It's the lady at the pool that practically pushes my child aside to go up the steps. No excuse me or even eye contact even though we are the only other people in the pool. Its the woman at the grocery store berating the lady waiting in her car for her grocery delivery because she has been parked there too long and the other woman wants her to move. No, please could you move up or can I get in here. Just a barrage of verbal abuse.
It's also the lack of compassion from others when dealing with those with food allergies. Its the parents of another child in my son's class. As the teacher is explaining that there is one child in the class with severe food allergies the parent spews out "So everyone else has to suffer because of one child." If he had let the teacher finish he would have realized that her comments would have ended in "You can still bring what you want and the parent of the food allergic child will provide a separate snack."
It's the same teacher a month later refusing to change her plans to make cookies using both milk and eggs in the classroom, even though I have offered to make cookie dough for the whole class, because "We do not deprive the other children because of one child." They had made no other plan for my child, he was just not going to be allowed to participate in the cookie making.
It's a woman in one of my former playgroups that would continuously bring unsafe snacks not just to our playgroups but to my house. An eggy milk, based dip one time. A snickers cheesecake to another. That time the playgroup wasn't at my house it was at another members house who had just found out her son had a severe peanut allergy. I could never understand if she just didn't get it or just didn't care.
It is the Washington Post printing an editorial response (in very large print) to an article about peanut free sections at baseball games. "I'll give up my peanut butter and jelly sandwich when you pry it from my cold, dead hands."
I realize that all these incidents may seem very minor. But I have dozens more. They one by one add up and make me wary of people's reactions to me, to my children and to their food allergies. I honestly didn't make up their problems or cause them or want to even burden YOU with them. But we all live in this world together and we all, in one way of the other, too often look the other way and say "That is not my problem." We lack compassion for another person's burdens and instead focus on how their problem encroaches upon my rights.

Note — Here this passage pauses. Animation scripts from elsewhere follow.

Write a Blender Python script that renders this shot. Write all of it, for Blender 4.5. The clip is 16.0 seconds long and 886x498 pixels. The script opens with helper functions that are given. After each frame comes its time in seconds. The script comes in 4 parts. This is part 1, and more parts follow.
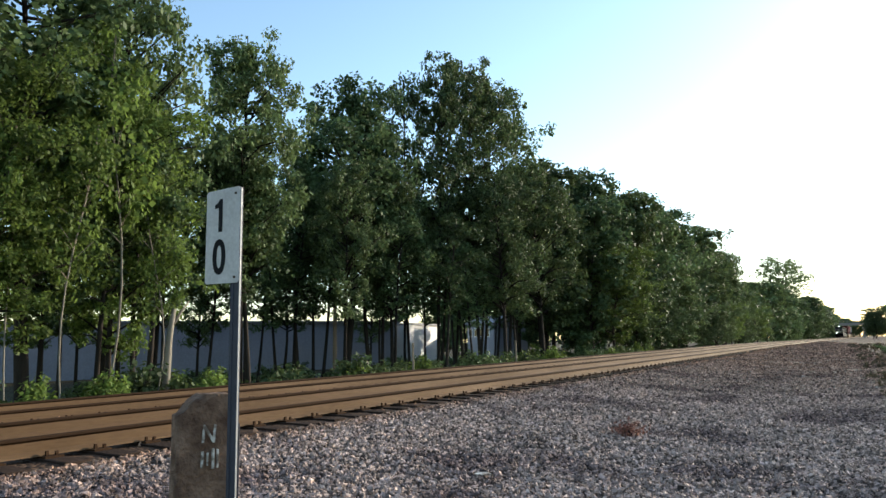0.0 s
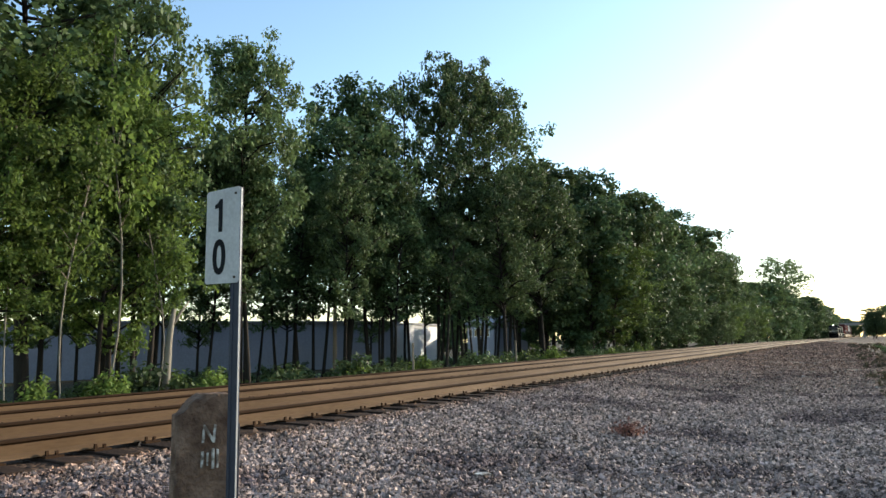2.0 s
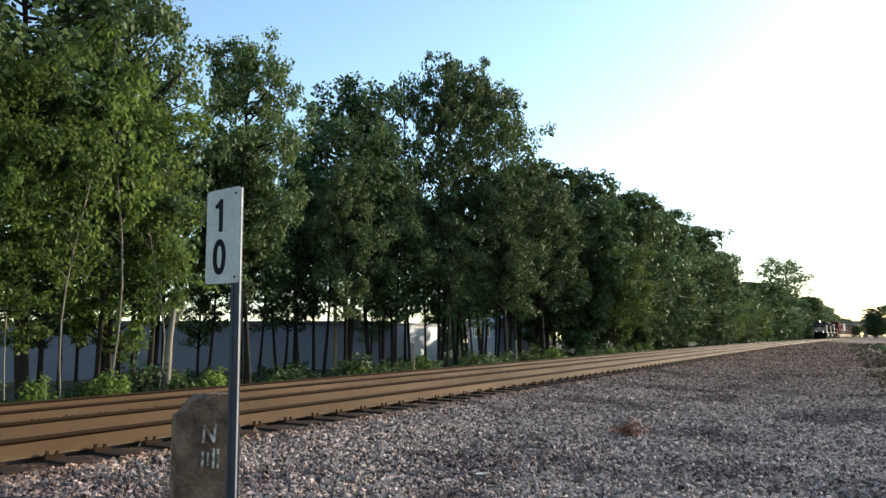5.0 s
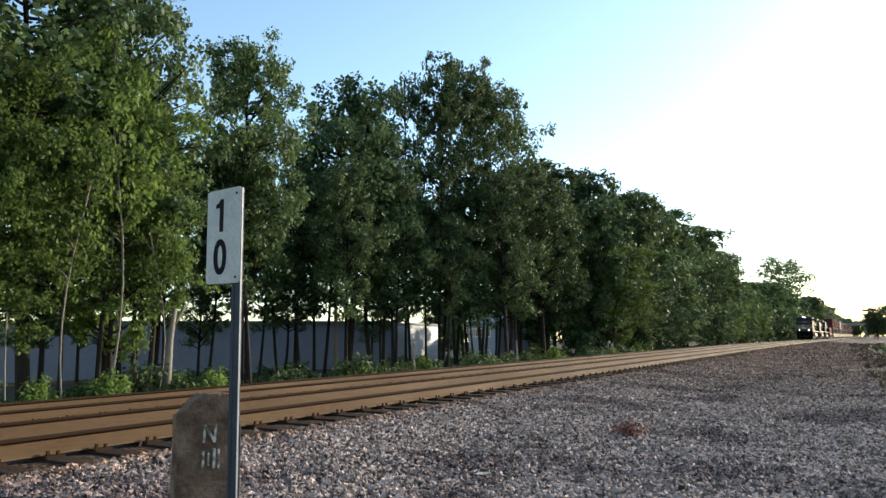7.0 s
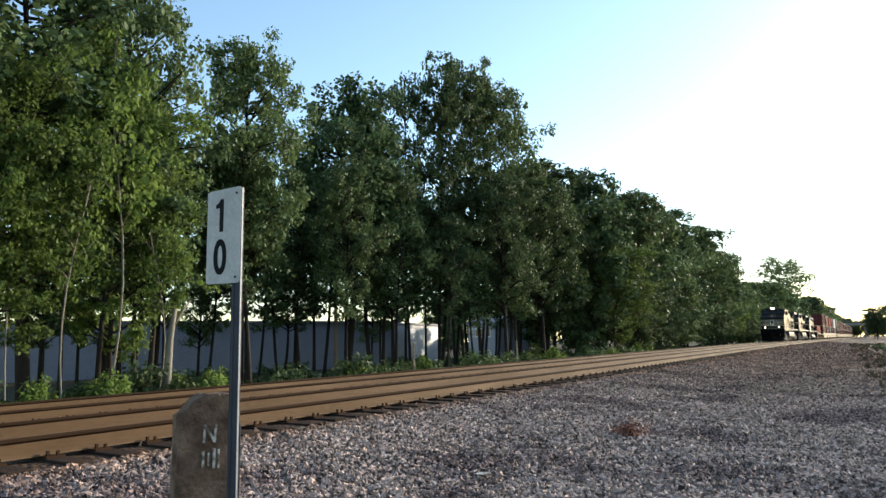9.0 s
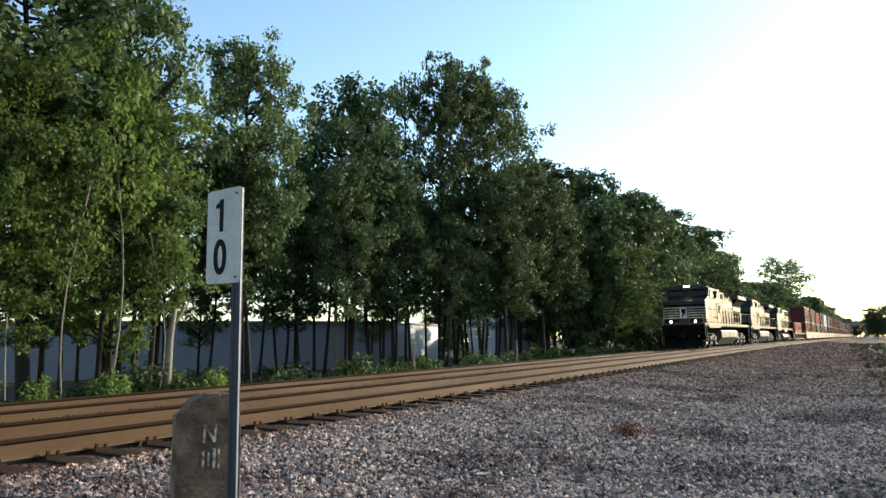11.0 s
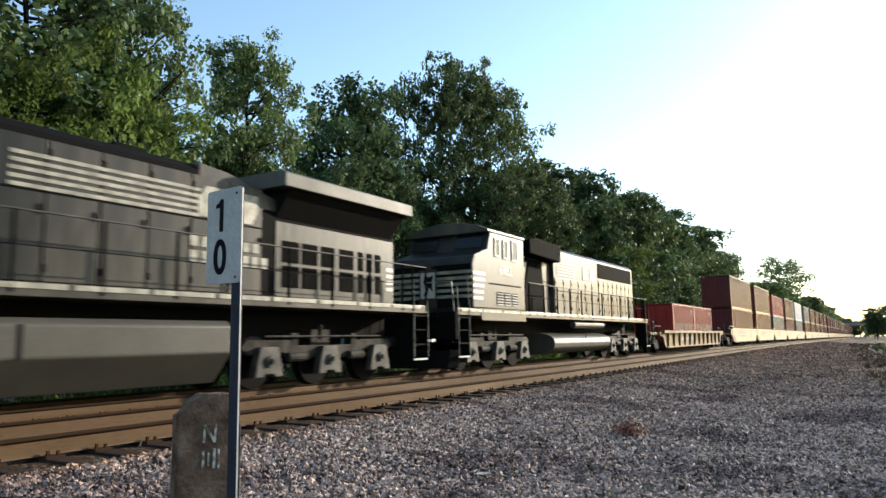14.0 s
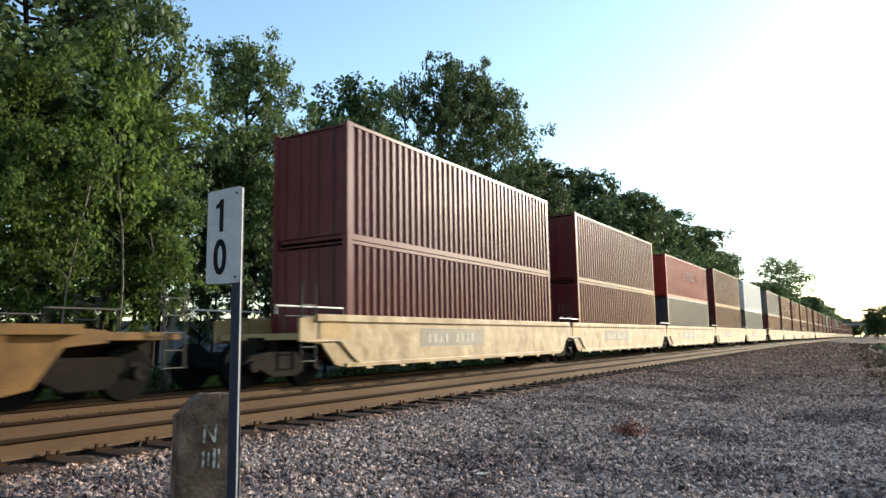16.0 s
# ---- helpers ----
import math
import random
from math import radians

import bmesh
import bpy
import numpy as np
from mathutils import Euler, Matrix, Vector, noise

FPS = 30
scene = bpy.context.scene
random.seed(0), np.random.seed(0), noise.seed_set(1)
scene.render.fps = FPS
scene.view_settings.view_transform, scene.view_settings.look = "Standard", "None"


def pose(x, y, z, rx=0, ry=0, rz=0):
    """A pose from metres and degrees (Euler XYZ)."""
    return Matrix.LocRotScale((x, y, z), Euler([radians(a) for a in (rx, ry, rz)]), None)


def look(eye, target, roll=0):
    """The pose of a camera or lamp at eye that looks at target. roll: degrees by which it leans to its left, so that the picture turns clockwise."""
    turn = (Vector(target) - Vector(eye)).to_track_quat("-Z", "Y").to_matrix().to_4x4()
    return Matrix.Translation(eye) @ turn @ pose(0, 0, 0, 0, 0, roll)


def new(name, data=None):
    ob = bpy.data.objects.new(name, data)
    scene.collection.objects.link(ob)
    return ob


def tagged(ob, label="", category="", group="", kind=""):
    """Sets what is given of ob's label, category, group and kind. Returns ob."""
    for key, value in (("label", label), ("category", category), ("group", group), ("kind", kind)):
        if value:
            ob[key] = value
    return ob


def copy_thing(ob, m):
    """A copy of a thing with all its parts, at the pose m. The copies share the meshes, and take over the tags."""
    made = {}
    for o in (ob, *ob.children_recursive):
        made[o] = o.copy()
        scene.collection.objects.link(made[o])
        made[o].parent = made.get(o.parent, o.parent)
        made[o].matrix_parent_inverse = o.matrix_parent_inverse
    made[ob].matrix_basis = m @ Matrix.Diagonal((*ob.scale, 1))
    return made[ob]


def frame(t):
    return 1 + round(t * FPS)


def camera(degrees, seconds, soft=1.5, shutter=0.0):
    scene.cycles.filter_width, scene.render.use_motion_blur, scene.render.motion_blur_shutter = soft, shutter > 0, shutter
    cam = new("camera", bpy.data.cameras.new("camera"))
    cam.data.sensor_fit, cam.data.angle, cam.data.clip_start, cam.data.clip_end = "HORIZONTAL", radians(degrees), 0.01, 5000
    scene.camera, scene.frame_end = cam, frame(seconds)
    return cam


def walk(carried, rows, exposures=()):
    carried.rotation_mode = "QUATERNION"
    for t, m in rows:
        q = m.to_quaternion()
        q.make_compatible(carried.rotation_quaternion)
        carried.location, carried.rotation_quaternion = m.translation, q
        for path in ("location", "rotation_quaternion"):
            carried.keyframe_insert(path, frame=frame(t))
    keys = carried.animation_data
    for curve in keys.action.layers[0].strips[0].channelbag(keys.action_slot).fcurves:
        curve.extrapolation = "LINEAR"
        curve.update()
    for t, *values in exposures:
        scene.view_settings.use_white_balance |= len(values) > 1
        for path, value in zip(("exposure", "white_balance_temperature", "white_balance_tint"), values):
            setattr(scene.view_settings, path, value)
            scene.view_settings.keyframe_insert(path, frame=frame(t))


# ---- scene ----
# ---- camera and its walk ----
cam = camera(64.81, 16.0, soft=1.5, shutter=0.13)
EYE = Vector((0.0, 0.0, 0.93))
ROLL = -0.93


def aim(yaw, pitch):
    yaw, pitch = radians(yaw), radians(pitch)
    way = Vector((-math.sin(yaw) * math.cos(pitch), math.cos(yaw) * math.cos(pitch), math.sin(pitch)))
    return look(EYE, EYE + way, ROLL)


walk(cam, [(0.0, aim(31.22, 7.40)), (4.2, aim(31.22, 7.40)), (6.3, aim(31.29, 7.40)), (16.0, aim(31.29, 7.40))],
     exposures=[(0.0, 1.32, 7000, 5), (16.0, 1.32, 7000, 5)])

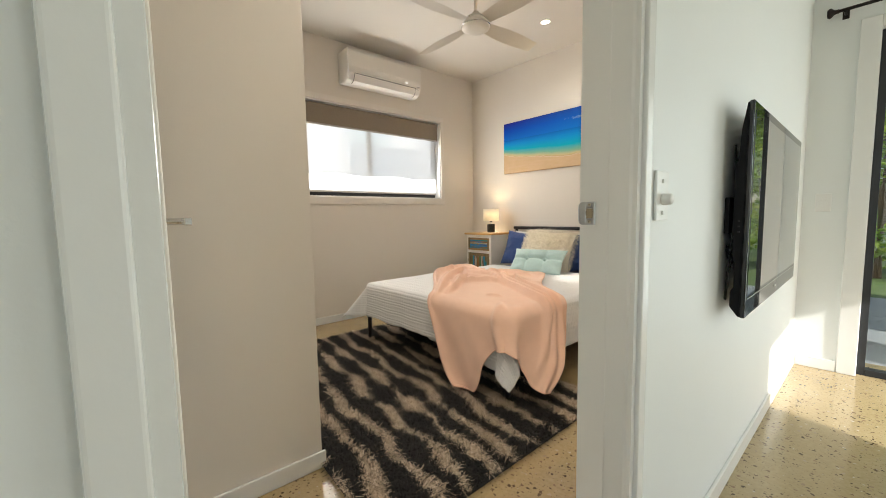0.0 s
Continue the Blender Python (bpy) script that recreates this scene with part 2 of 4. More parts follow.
def worn_board(name, paint, second, under, along):
    """Two coats of old paint, one over the other, worn through to the timber, in streaks along the board."""
    m = timber(name, under, tuple(c * 0.45 for c in under), 0.55, along)
    nt, b = nodes_of(m)
    bare = b.inputs["Base Color"].links[0].from_socket
    tc, mp, info = nt.nodes.new("ShaderNodeTexCoord"), nt.nodes.new("ShaderNodeMapping"), nt.nodes.new("ShaderNodeObjectInfo")
    mp.inputs["Scale"].default_value = {"X": (5, 25, 25), "Z": (25, 25, 5)}[along]
    add = nt.nodes.new("ShaderNodeVectorMath")
    nt.links.new(tc.outputs["Object"], add.inputs[0])
    nt.links.new(math_node(nt, "MULTIPLY", info.outputs["Random"], 9.0), add.inputs[1])
    n = nt.nodes.new("ShaderNodeTexNoise")
    n.inputs["Scale"].default_value, n.inputs["Detail"].default_value = 1.4, 6
    nt.links.new(add.outputs[0], mp.inputs[0]), nt.links.new(mp.outputs[0], n.inputs["Vector"])
    r = ramp(nt, [(0.50, (0, 0, 0)), (0.62, (1, 1, 1))])
    nt.links.new(n.outputs[0], r.inputs[0])
    mp2, n2 = nt.nodes.new("ShaderNodeMapping"), nt.nodes.new("ShaderNodeTexNoise")
    mp2.inputs["Scale"].default_value = {"X": (3.5, 9, 9), "Z": (9, 9, 3.5)}[along]
    mp2.inputs["Location"].default_value = (3.0, 1.0, 7.0)
    n2.inputs["Scale"].default_value, n2.inputs["Detail"].default_value = 1.6, 4
    nt.links.new(add.outputs[0], mp2.inputs[0]), nt.links.new(mp2.outputs[0], n2.inputs["Vector"])
    coat = ramp(nt, [(0.44, (0, 0, 0)), (0.58, (1, 1, 1))])
    nt.links.new(n2.outputs[0], coat.inputs[0])
    nt.links.new(mix_colour(nt, r.outputs[0], mix_colour(nt, coat.outputs[0], paint, second), bare), b.inputs["Base Color"])
    return m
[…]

I am not asking you to change the way you live. But if you are my neighbor, I think it is kind if you look me in the eye and say hello. If you are my son's teacher, I expect you to make him feel included and keep him out of dangers way. If you are parents of other kids at my children's' school I wish you could see us as part of your community and not as "the child who deprives others."
Just walk a day in my shoes. I am striving to walk a day in yours.